(Scripts that build animated scenes)

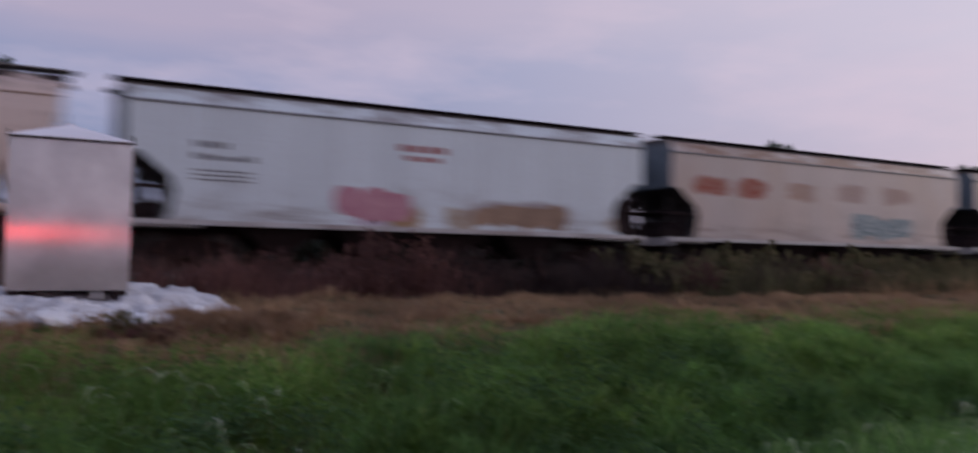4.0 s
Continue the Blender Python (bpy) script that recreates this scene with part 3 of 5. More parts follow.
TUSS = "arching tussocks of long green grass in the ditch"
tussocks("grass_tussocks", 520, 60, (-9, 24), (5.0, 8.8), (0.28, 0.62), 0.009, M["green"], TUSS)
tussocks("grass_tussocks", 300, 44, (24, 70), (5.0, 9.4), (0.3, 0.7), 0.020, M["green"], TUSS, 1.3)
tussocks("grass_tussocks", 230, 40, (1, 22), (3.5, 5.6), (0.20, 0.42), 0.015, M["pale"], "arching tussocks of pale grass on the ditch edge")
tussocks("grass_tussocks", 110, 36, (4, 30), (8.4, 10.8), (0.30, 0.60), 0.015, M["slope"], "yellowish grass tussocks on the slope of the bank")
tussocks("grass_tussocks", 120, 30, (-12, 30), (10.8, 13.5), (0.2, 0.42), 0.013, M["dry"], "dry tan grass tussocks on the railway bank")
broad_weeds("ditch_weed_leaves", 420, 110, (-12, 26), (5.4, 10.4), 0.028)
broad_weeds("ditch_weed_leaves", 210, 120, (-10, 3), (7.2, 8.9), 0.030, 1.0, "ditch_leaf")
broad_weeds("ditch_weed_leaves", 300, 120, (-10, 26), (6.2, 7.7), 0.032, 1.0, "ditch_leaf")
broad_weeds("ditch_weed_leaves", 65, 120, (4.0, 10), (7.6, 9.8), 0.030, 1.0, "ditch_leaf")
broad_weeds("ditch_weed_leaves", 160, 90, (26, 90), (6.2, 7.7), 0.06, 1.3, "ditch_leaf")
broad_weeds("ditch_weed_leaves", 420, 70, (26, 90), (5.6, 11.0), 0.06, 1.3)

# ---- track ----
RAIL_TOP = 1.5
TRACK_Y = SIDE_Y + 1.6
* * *
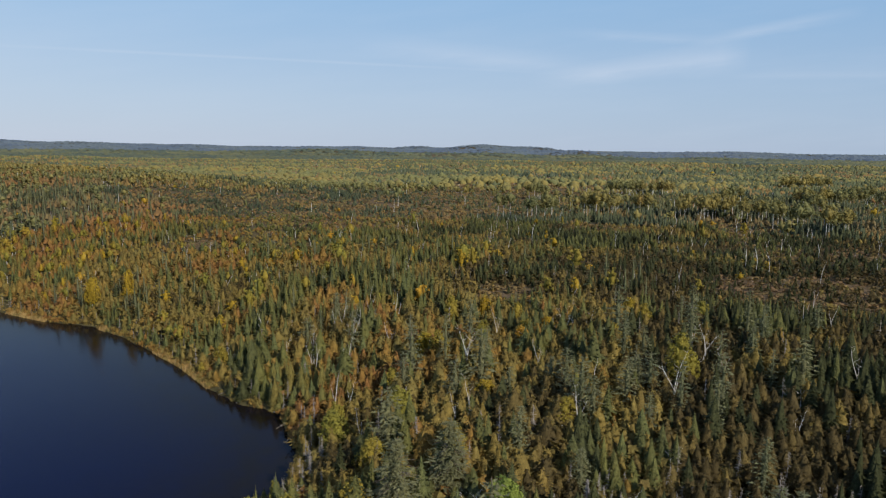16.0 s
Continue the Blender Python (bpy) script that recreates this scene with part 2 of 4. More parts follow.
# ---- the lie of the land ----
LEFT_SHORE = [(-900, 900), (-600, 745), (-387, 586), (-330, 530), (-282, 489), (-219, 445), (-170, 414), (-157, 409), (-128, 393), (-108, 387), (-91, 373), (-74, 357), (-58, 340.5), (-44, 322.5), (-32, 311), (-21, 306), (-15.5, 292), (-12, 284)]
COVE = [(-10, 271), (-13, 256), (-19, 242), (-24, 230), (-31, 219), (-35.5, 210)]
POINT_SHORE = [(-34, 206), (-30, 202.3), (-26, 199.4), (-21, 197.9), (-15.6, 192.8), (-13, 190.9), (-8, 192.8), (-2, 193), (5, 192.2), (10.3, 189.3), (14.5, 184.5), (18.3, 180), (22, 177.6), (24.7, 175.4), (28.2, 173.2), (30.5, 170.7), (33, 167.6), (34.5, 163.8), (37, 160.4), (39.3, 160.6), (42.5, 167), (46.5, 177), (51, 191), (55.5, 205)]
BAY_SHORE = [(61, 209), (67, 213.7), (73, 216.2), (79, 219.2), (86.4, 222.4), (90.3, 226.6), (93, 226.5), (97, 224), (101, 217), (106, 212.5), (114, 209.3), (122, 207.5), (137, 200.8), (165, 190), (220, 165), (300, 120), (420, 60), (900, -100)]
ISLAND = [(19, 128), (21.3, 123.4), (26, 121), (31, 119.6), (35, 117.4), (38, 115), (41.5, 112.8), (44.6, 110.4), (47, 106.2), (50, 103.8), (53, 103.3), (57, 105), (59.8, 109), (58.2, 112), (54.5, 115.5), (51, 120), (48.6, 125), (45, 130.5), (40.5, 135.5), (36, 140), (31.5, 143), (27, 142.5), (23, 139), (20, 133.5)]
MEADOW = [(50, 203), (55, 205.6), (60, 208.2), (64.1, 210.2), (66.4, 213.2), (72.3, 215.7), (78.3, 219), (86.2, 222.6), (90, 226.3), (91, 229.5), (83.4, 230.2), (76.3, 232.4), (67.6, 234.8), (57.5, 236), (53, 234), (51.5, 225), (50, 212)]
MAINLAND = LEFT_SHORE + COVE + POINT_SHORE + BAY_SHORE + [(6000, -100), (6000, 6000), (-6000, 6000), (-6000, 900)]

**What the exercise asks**
Gather, from the listing above, every line carrying the word "follow".

**The completed task**
Continue the Blender Python (bpy) script that recreates this scene with part 3 of 5. More parts follow.
Continue the Blender Python (bpy) script that recreates this scene with part 2 of 4. More parts follow.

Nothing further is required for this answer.